Didn’t read the article, eh?

[quote]gregron wrote:

[quote]theuofh wrote:
The focus on metcons and starvation diets to increase “fitness”, is a sham and only makes you look fit with ripped abs, while generally decreasing performance across broad time and modal domains.
[/quote]

have you ever done crossfit? its a “sham and only makes you look fit with ripped abs, while generally decreasing performance across broad time”?
what experience are you basing that quote on because it is a very bold statement.

Also, the main diet that is adopted by crossfitters is the “Paleo” diet… how is eating “paleo” a “starvation diet”?? There are quite a few on this website who have BB style goals that eat Paleo.

I know hating on crossfit is the cool thing to do but its probably best if you use statements that loosely resemble facts to do so.[/quote]
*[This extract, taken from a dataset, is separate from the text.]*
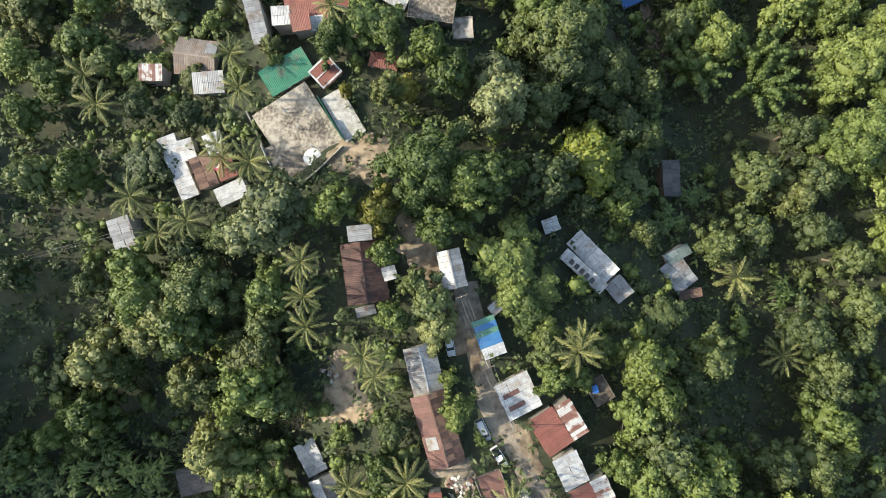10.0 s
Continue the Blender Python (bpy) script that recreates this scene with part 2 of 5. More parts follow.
def under(name, me, parent, m=None, label=""):
    """Links a mesh as a part of parent."""
    ob = new(name, me)
    ob.parent = parent
    if m is not None:
        ob.matrix_basis = m
    return tagged(ob, label)


def box(x0, x1, y0, y1, z0, z1):
    v = [(x, y, z) for z in (z0, z1) for y in (y0, y1) for x in (x0, x1)]
    return v, [(0, 2, 3, 1), (4, 5, 7, 6), (0, 1, 5, 4), (2, 6, 7, 3), (0, 4, 6, 2), (1, 3, 7, 5)]


def boxes_mesh(name, boxes, material):
    vs, fs = [], []
    for b in boxes:
        v, f = box(*b)
        fs += [tuple(i + len(vs) for i in q) for q in f]
        vs += v
    return mesh_of(name, vs, fs, material)


def stretched(near, far, step):
    a = list(np.arange(near[0], near[1] + step, step))
    s, lo, hi = step, a[0], a[-1]
    while hi < far or lo > -far:
        s *= 1.35
        lo, hi = lo - s, hi + s
        a = [lo] + a + [hi]
    return np.array(a)


gxs, gys = stretched((-200, 160), 3200, 3.0), stretched((-110, 400), 3400, 3.0)
GX, GY = np.meshgrid(gxs, gys)
GZ = lie(GX, GY)
ncol, nrow = len(gxs), len(gys)
idx = np.arange(ncol * nrow).reshape(nrow, ncol)
quads = np.stack([idx[:-1, :-1], idx[:-1, 1:], idx[1:, 1:], idx[1:, :-1]], -1).reshape(-1, 4)
ground_mesh = raw_mesh("ground", np.stack([GX, GY, GZ], -1).reshape(-1, 3), quads, LITTER)
ground_mesh.polygons.foreach_set("use_smooth", [True] * len(ground_mesh.polygons))
tagged(new("ground", ground_mesh), "dark leaf litter and weeds on the hillside", "ground", kind="structure")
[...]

I was talking about the zone diet dipshit, which involves measuring and weighing everything. Some of these people will seriously count out almonds, eat like 2.5 strawberries, half an apple, and crap like that, to make sure they get their blocks 100% correct, and if you even do the math on it, some of these people are eating about 1300 calories a day.

Theres a big debate in the crossfit “community” about what to eat, unweighed, unmeasured paleo, paleo zone, or zone regardless of where the nutrients come from. I’ll tell you one thing, and thats that I’d rather shoot my head than talk about it, as its really not worth the time and effort most of these people put into it. The worst ones are the newbs who hear about this stuff for the first time, and its like they just met god, and have to preach the word to everybody and everyone they know about it.
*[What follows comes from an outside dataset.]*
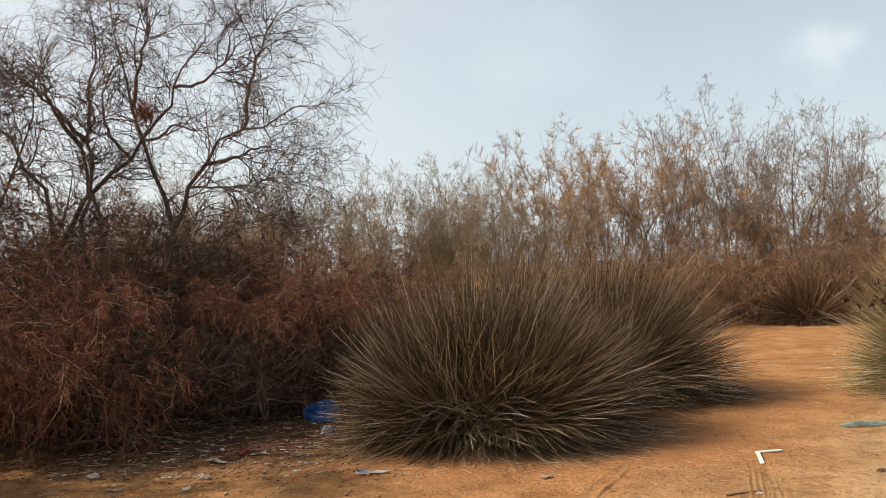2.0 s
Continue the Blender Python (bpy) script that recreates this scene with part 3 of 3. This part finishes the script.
def scrub(seed, tall, label, mat_leaf, n=34):
    """Low twiggy brown scrub at the foot of the trees. Built at the origin."""
    rng = np.random.default_rng(seed)
    thing = new("scrub_bush")
    tagged(thing, label, "shrub", "brown scrub under the trees")
    P, R = stems(rng, n, (5, 60), (0.8 * tall, 1.25 * tall), 6, (0.010, 0.018), 0.16, -0.25, 0.35)
    part("stemwork", tubes(P, R, 4), M_BARK, thing, kind="stuff")
    B, BR = grow(P, R, 9, (0.15, 1.0), (0.3, 0.8), (20, 65), -0.05, 0.18, 5, (0.005, 0.008), rng)
    B[:, :, 2] = np.maximum(B[:, :, 2], 0.03)
    part("branchwork", ribbons(B, BR * 1.3, rng), M_BRUSH, thing, kind="stuff")
    C, CR = grow(B, BR, 12, (0.1, 1.0), (0.1, 0.34), (20, 75), -0.1, 0.2, 2, (0.005, 0.007), rng)
    C[:, :, 2] = np.maximum(C[:, :, 2], 0.03)
    part("dry_foliage", ribbons(C, CR * 1.5, rng), mat_leaf, thing, "dried brown foliage", "stuff")
    return thing


build_ground()

# rush clumps along the path
rush_clump(-0.70, 7.75, 11, 10500, 1.60, (0.78, 0.5), (0.045, -0.03), mound=0.40, sweep=(0.10, 0.06), label="large olive and straw-coloured spiky rush clump with bleached foot", seeds=170, thick=0.9)
rush_clump(0.72, 9.85, 12, 6800, 1.74, (0.55, 0.45), (0.06, 0.0), mound=0.38, sweep=(0.10, 0.0), label="spiky grey-green rush clump with wind-swept stalks beside the sandy path", seeds=130)
rush_clump(5.05, 10.0, 13, 5200, 1.76, (0.55, 0.45), (0.0, 0.0), M_RUSH_GREEN, label="green spiky rush clump with many dark seed heads", seeds=420, thick=1.2, pale=0.17)
rush_clump(6.5, 20.4, 14, 2200, 1.5, (0.5, 0.4), green=M_BRUSH, pale=0.03, dead=0.08, label="dark rush clump at the foot of the brown scrub", seeds=60, thick=1.7, round_stalks=False)
rush_clump(-0.3, 10.8, 15, 3200, 1.75, (0.6, 0.5), label="rush clump standing behind the larger rushes", seeds=120, thick=1.2, round_stalks=False)
rush_clump(7.4, 12.4, 16, 3000, 1.6, (0.7, 0.5), (0.05, 0), M_RUSH_GREEN, label="straw-tipped rush clump behind the green rushes", seeds=300, thick=1.3, round_stalks=False)


def bent_stalks(thing, count):
    """Bleached, snapped stalks at the front of the big clump, each one a piece of its own."""
    rng = np.random.default_rng(19)
    s = np.linspace(0, 1, 6)
    for _ in range(count):
        a, L = rng.normal(-1.57, 1.2), rng.uniform(0.15, 0.5)
        d = np.array([math.cos(a), rng.uniform(-0.7, -0.2), 0.9 * math.sin(a)])
        d /= np.linalg.norm(d)
        P = np.array([rng.normal(0.05, 0.2), rng.uniform(-0.98, -0.7), rng.uniform(0.2, 0.55)]) + d * (L * s)[:, None]
        P[:, 2] -= rng.uniform(0.0, 0.7) * L * np.clip(s - rng.uniform(0.2, 0.7), 0, 1)
        P[:, 0] += rng.normal() * 0.12 * L * s ** 2
        P[:, 2] = np.maximum(P[:, 2], 0.015)
        part("bent_stalk", tubes(P[None], np.linspace(0.0021, 0.0012, 6)[None], 4), M_BLEACHED, thing)


bent_stalks(bpy.data.objects["rush_clump"], 45)


def plant(master, spots):
    for n, (x, y, rz, s) in enumerate(spots):
        ob = master if n == 0 else copy_thing(master, pose(0, 0, 0))
        ob.matrix_basis = pose(x, y, float(height(x, y)), 0, 0, rz)
        ob.scale = (s, s, s)


# dry shrubs and the big tree
plant(drooping_shrub(41, 1.75, 1.7, "dense dry reddish-brown tamarisk shrub hanging to the ground"),
      # the copy at (-5.75, 8.6) is added to keep low sun off the hollow
      [(-5.35, 7.3, 0, 1.04), (-6.9, 9.0, 200, 1.5), (-4.4, 11.4, 70, 1.0), (-2.2, 11.6, 140, 0.98), (-6.4, 11.2, 30, 1.4), (-5.75, 8.6, 120, 1.12), (-5.6, 10.4, 250, 1.28), (-7.2, 10.1, 60, 1.5)])
plant(drooping_shrub(42, 1.8, 1.65, "dry brown tamarisk shrub arching over littered ground", n_stems=30, hem=1.0),
      [(-4.35, 8.9, 0, 1.04), (-3.3, 9.9, 120, 1.02), (-3.9, 9.5, 215, 1.08), (-2.5, 10.3, 60, 0.95)])
plant(drooping_shrub(43, 1.9, 1.7, "tall dry tamarisk shrub at the edge of the thicket"), [(-6.7, 6.2, 40, 1.1)])
big_tamarisk()
side_tamarisk(11.7, 10.0, 36, twiggy=64, tall=1.25, tilt=(15, 34))
side_tamarisk(-10.4, 13.2, 32)
# three trees added at and past the left edge to cast shade
side_tamarisk(-7.7, 3.7, 35, "unseen tamarisk with brown dry foliage, added to shade the ground", 26, 26)
side_tamarisk(-8.4, 9.0, 37, "tamarisk with brown dry foliage, added to shade the shrubs", 6, 20)
side_tamarisk(-8.1, 5.8, 34, "unseen tamarisk with tangled twigs and dry foliage, added for shade", 20, 20)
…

Also, I was referencing what the article was discussing, i.e. giving cliff’s notes. I never said they were my views, but they do happen to resonate with my experiences.

I’ve trained regularly with 2 crossfit COACHES for about a year now, and another 2 for about 3 months.

Crossfit is adult day care for white people with enough discretionary income to drop anywhere from $120-200 a month, for one size fits all group programming, pretty much based around getting in and out of the gym in whatever the gym’s allotted class time is.